Determination of antimony by atomic absorption spectrometry with flow injection hydride generation by a tetrahydroborate-form anion-exchanger

Abstract

A quartz tube atomic absorption spectrometric method for the determination of antimony by FI-HG was developed in which stibine (SbH₃) was generated from the reaction between antimony in the injected solution and tetrahydroborate immobilized on a strong anion-exchange resin (Amberlite IRA-400). Several samples could be injected before the column was reloaded.

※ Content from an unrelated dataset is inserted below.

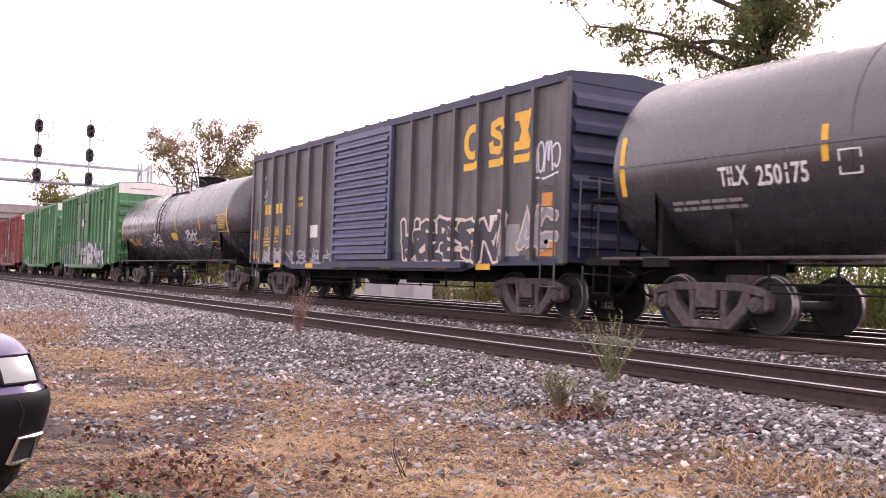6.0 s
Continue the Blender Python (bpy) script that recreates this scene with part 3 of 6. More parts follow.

The LOD (3s) in 4 mol l⁻¹ HCl and 10% cysteine, and 4 mol l⁻¹ HCl and 10% thiourea, were 0.55 and 0.54 μg l⁻¹, respectively. The precision, expressed as %RSD (n = 5), was 5.9, 4.9, 3.8, 2.6 and 1.0 for 5.0, 10.0, 20.0, 40.0 and 60.0 μg l⁻¹, respectively, in 4 mol l⁻¹ HCl and 10% (m/v) L-cysteine; and 8.1, 5.0, 1.5, 1.2 and 1.4 for the same concentrations in 4 mol l⁻¹ HCl and 10% (m/v) thiourea. The throughput was 60 h⁻¹. Interferences from transition metals and hydride-forming elements, and signal suppression due to high ionic strength, were eliminated by the addition L-cysteine or thiourea to the samples, which also allowed the acid concentration to be decreased to 0.61 mol l⁻¹. The method was evaluated by the analysis of spiked sea and well waters, for which no matrix effects were observed: the recoveries for 3.0 and 5.0 μg l⁻¹ were 102% and 110–114%, respectively.